→ Exercise instructions
All lines in the data bearing the string "keys" should be identified and copied.

=== Dataset excerpt ===

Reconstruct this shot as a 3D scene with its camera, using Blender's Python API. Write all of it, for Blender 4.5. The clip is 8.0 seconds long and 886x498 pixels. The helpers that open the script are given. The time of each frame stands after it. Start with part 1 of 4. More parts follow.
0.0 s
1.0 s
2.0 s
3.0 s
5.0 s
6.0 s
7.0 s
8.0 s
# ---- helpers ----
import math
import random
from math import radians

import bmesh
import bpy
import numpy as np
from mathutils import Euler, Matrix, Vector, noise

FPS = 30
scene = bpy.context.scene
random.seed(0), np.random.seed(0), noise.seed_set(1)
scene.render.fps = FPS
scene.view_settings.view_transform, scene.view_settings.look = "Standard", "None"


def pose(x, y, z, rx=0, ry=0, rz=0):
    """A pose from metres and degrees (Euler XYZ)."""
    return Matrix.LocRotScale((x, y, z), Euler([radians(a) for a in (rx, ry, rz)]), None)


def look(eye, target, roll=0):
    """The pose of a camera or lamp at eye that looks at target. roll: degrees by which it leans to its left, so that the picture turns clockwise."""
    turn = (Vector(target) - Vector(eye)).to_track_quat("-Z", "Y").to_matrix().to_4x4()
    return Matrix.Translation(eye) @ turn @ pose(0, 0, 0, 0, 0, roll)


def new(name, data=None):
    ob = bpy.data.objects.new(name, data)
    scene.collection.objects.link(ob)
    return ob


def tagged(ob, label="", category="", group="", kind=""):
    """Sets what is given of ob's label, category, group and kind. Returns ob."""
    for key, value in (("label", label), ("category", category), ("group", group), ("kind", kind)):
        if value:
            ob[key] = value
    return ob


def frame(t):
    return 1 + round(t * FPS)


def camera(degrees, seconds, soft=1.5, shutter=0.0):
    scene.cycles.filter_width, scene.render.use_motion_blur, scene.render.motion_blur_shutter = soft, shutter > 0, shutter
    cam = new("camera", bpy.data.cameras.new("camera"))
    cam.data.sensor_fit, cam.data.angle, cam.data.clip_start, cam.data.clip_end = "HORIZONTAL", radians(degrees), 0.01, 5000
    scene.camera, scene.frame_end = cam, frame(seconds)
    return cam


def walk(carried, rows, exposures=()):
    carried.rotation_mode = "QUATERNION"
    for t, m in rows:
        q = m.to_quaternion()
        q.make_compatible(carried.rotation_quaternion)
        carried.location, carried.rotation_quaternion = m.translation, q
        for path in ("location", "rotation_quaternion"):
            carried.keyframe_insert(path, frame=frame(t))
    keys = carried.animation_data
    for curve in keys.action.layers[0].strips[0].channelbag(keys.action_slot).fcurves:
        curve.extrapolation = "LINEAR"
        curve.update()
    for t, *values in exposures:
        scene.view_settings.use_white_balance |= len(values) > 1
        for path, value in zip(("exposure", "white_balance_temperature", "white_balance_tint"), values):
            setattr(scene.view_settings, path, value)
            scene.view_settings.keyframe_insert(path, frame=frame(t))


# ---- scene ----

===

→ Answer to the problem
    keys = carried.animation_data
    for curve in keys.action.layers[0].strips[0].channelbag(keys.action_slot).fcurves:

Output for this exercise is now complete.